Here is an interesting infographic about MOOCs: Massive Open Online Classes. I am a teacher myself, but I know that most of my students learn a lot from YouTube videos, where people explain how they play a certain song on their guitar or keyboard.
So, I jumped on the bandwagon and put some instruction videos online at a special vimeo-account. But it is not enough; my students still have to attend my lessons and pass their tests in my classroom.

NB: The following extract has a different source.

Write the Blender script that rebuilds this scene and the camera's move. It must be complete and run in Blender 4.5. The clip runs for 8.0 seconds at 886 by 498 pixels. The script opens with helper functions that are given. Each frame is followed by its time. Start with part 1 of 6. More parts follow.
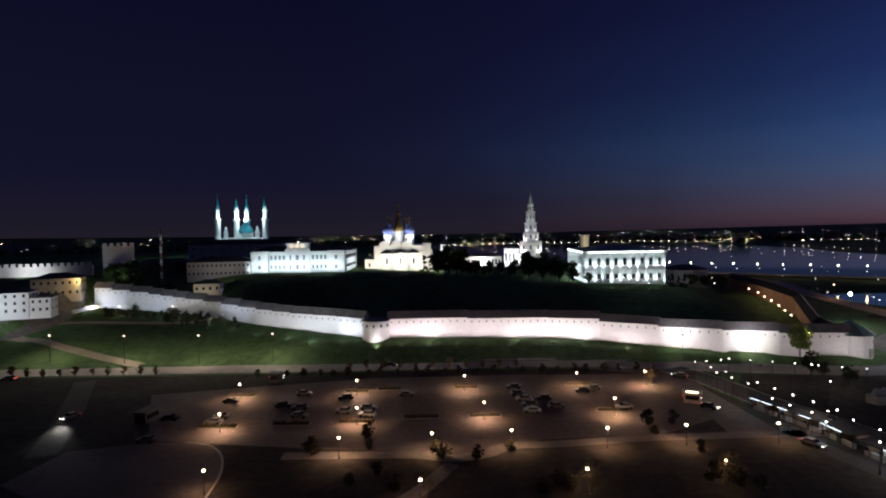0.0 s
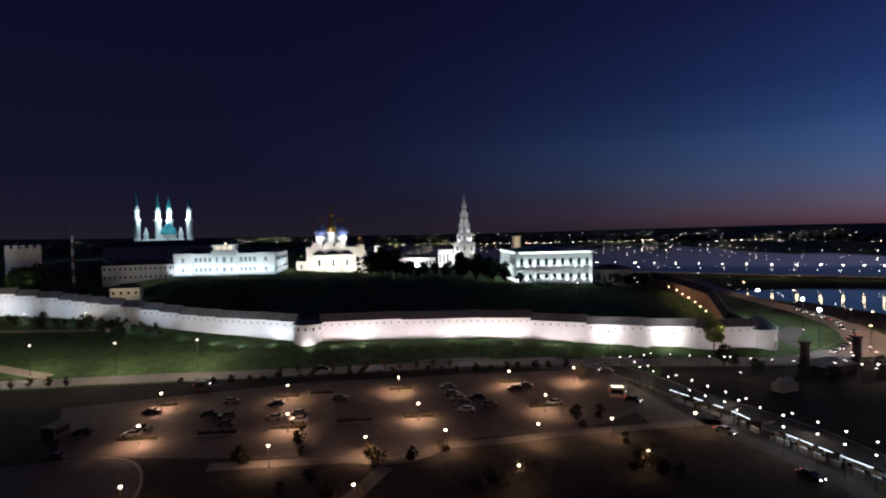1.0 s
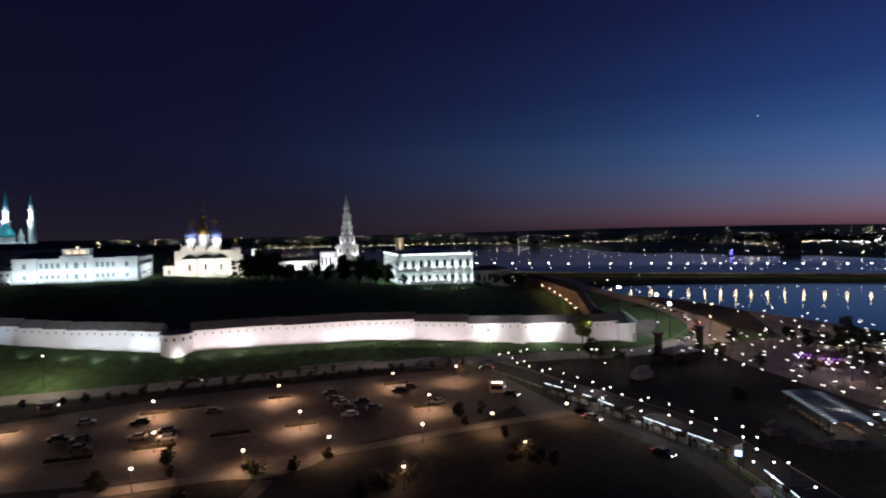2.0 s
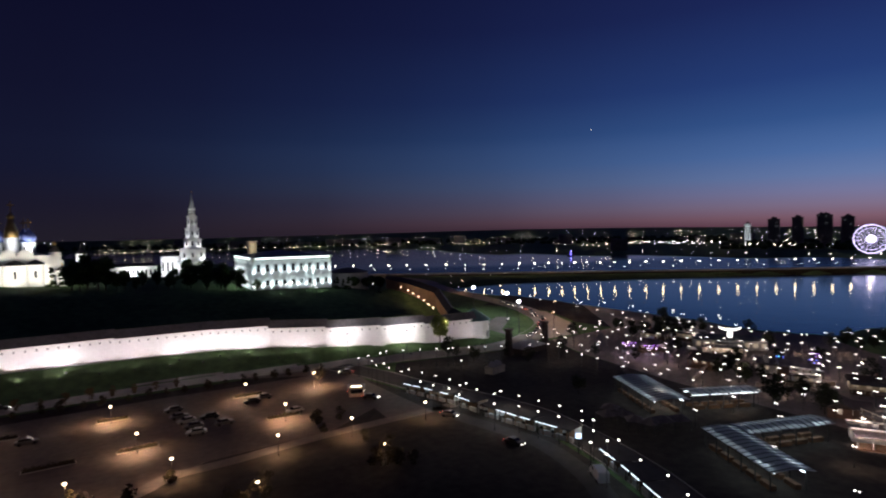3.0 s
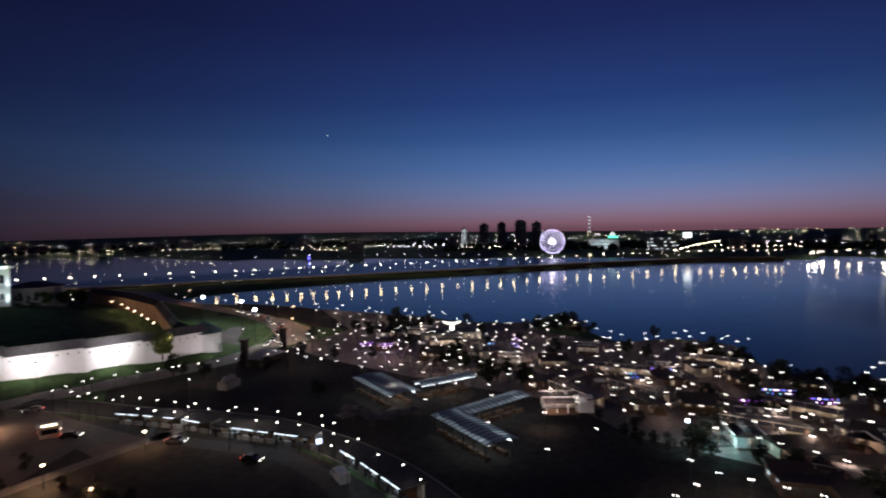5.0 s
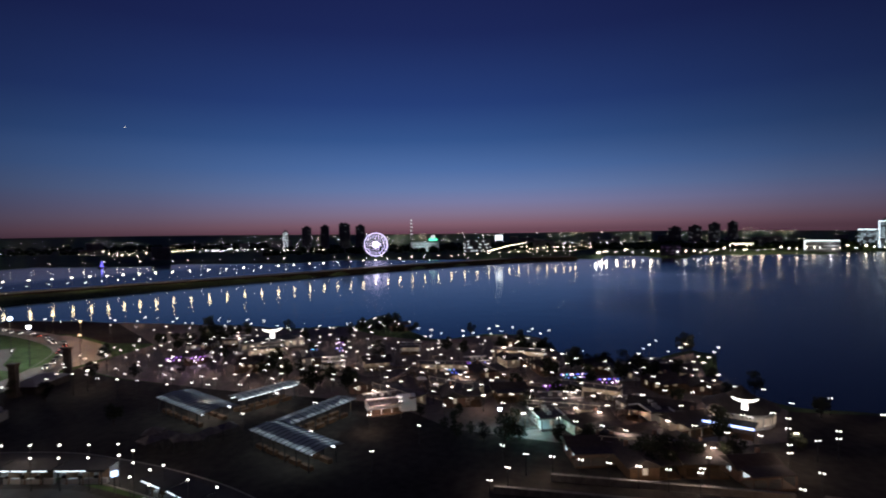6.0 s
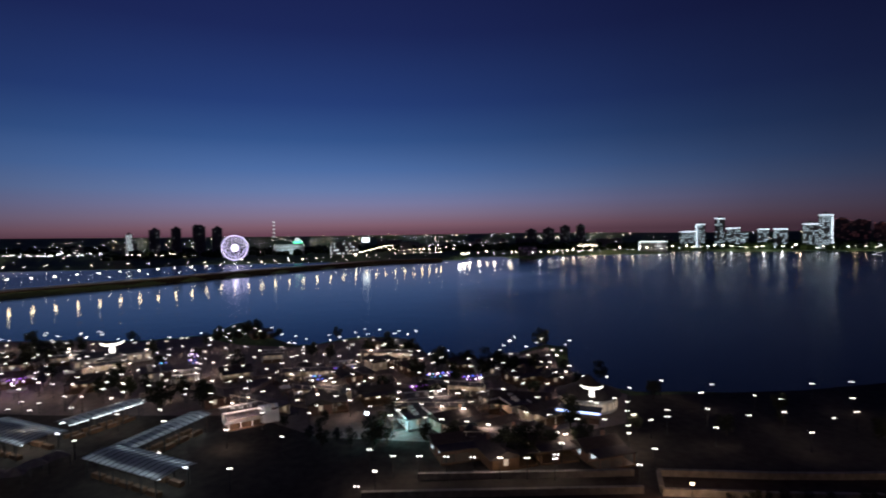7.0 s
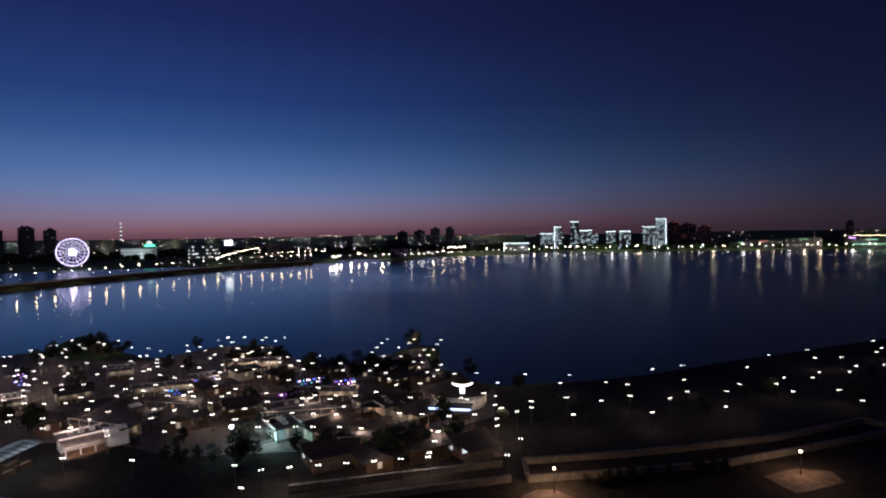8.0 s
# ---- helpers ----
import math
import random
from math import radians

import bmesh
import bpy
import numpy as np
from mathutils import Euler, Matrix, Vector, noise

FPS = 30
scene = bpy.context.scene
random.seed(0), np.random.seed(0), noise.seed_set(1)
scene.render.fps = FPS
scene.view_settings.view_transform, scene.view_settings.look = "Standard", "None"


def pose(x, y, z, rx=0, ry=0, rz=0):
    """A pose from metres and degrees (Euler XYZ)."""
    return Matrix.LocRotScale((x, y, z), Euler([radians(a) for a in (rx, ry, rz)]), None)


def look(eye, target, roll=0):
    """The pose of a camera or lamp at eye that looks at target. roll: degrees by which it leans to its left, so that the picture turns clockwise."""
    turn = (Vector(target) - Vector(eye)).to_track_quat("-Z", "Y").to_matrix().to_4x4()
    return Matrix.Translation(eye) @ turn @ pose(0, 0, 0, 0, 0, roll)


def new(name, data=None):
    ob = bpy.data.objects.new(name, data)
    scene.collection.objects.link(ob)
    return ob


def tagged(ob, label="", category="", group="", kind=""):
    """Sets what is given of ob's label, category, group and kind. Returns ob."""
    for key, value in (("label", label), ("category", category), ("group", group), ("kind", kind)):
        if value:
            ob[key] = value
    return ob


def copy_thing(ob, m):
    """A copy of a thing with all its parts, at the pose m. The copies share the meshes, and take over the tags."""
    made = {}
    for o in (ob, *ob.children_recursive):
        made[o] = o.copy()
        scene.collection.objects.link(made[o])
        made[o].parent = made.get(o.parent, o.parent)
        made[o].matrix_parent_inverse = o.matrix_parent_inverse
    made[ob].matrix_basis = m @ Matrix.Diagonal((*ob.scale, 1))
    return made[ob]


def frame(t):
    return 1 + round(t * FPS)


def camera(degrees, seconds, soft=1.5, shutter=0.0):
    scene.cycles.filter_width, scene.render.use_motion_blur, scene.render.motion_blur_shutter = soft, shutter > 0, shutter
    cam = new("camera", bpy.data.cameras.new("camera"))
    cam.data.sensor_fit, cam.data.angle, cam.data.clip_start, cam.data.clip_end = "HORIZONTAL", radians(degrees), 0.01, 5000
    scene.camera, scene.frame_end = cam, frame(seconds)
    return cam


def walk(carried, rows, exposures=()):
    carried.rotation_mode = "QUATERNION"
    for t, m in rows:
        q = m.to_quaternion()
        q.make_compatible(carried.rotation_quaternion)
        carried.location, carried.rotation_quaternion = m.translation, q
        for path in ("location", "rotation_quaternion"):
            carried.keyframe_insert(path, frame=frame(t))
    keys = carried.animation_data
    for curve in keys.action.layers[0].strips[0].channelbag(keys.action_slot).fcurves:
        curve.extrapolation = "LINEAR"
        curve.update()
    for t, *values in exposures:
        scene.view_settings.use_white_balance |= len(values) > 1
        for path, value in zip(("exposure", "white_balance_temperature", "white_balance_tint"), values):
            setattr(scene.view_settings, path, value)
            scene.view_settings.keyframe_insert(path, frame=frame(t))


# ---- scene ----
# A hovering drone turns to its right over a car park below a floodlit fortress and a river quay, at dusk.
EYE, TILT, LEAN = 45.0, -1.858, -1.007
cam = camera(77.0, 8.0, soft=2.0, shutter=0.3)
# seconds, drift of the eye in metres, turn to the right in degrees
PATH = [
    (0, 0.00, 0.00, 0.00, 0.00), (0.5, 0.15, 0.12, -0.03, 2.54), (1, 0.24, 0.20, -0.03, 6.73),
    (1.2, 0.25, 0.19, -0.01, 8.93), (2.3, 0.28, 0.14, 0.08, 22.9), (2.5, 0.32, 0.16, 0.08, 25.93),
    (3, 0.46, 0.26, 0.06, 33.12), (3.5, 0.66, 0.48, 0.07, 38.57), (4, 0.80, 0.64, 0.10, 44.28),
    (4.5, 0.90, 0.68, 0.12, 50.54), (5, 0.96, 0.62, 0.09, 59.6), (5.2, 1.00, 0.58, 0.08, 63.74),
    (6.3, 1.42, 0.28, 0.13, 81.30), (6.5, 1.52, 0.22, 0.12, 83.5), (7, 1.82, 0.14, 0.10, 91.16),
    (7.5, 2.02, 0.18, 0.05, 99.54), (8, 2.15, 0.22, 0.00, 104.31),
]
walk(cam, [(t, pose(x, y, EYE + z, 90 + TILT, 0, -a) @ pose(0, 0, 0, 0, 0, LEAN)) for t, x, y, z, a in PATH])

# ---------------------------------------------------------------- sky
world = bpy.data.worlds.new("dusk")
scene.world = world
world.use_nodes = True
wt = world.node_tree
wt.nodes.clear()


def wnode(kind, **sets):
    n = wt.nodes.new(kind)
    for k, v in sets.items():
        if k == "op":
            n.operation = v
        else:
            n.inputs[int(k[1:])].default_value = v
    return n


def ramp_of(tree, stops):
    n = tree.nodes.new("ShaderNodeValToRGB")
    while len(n.color_ramp.elements) < len(stops):
        n.color_ramp.elements.new(0.5)
    for e, (p, c) in zip(n.color_ramp.elements, stops):
        e.position, e.color = p, (*c, 1)
    return n


co = wnode("ShaderNodeTexCoord")
sep = wnode("ShaderNodeSeparateXYZ")
wt.links.new(co.outputs["Generated"], sep.inputs[0])
flat = wnode("ShaderNodeCombineXYZ")
wt.links.new(sep.outputs[0], flat.inputs[0])
wt.links.new(sep.outputs[1], flat.inputs[1])
unit = wnode("ShaderNodeVectorMath", op="NORMALIZE")
wt.links.new(flat.outputs[0], unit.inputs[0])
GLOW = radians(74)
dot = wnode("ShaderNodeVectorMath", op="DOT_PRODUCT")
dot.inputs[1].default_value = (math.sin(GLOW), math.cos(GLOW), 0)
wt.links.new(unit.outputs[0], dot.inputs[0])
near_sun = ramp_of(wt, [(p, (v, v, v)) for p, v in ((0.0, 0.0), (0.5, 0.0), (0.63, 0.03), (0.72, 0.095), (0.8, 0.2), (0.855, 0.31), (0.9, 0.45), (0.945, 0.66), (0.975, 0.83), (1.0, 1.0))])
half = wnode("ShaderNodeMath", op="MULTIPLY_ADD", i1=0.5, i2=0.5)
wt.links.new(dot.outputs["Value"], half.inputs[0])
wt.links.new(half.outputs[0], near_sun.inputs[0])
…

I subscribed to the Stanford’s Artificial Intelligence Class, taught by Peter Norvig and Sebastian Thrun, and I finished the course with reasonable success – 74 %. Then I subscribed to other courses, but it is hard to create time to study as much as I should. So: halfway my course Machine Learning by Andrew Ng at Coursera I had to quit. The good news however is that I can finish the course later, because the videos and the programming exercises are are still there (I’ve downloaded them to my computer). Of course I can’t earn points for it, but that doesn’t matter to me: it’s about learning. When you’re at my age you don’t need the competition to perform.:-)
Now I’m following Thrun’s “Introduction to Statistics” at Udacity. A lot of this stuff was already tackled at his AI-Class, and of course I learned the basics of statistics at Khan Academy. But the better part of this slow-paced course are the optional programming exercises. This is where I failed during Machine Learning, so I hope, when I’m a bit more experienced with coding, I can resume this course later.
For the next few months I signed up for the following courses: “Quantum Mechanics and Quantum Computation”, “Neuroethics”, “Introduction to Analytic Combinatorics, Part I” and “Probabilistic Graphical Models”. Will I find the time to complete all these courses? Having a family, a demanding job as a teacher, a lot of free-lance work as a musician and a self-made webmaster of over thirteen websites? Scalable Living might be the answer.
So, for me, MOOCs are great. The courses are free, so even if I succeed for only 50% I’ve learned and earned a lot more than when I give up in advance. I can choose my own time and my own pace. The only problem is: there are so many interesting courses, and you can’t have all the candy in the store. So, I’ll have to learn to confine myself – there is no online course for that.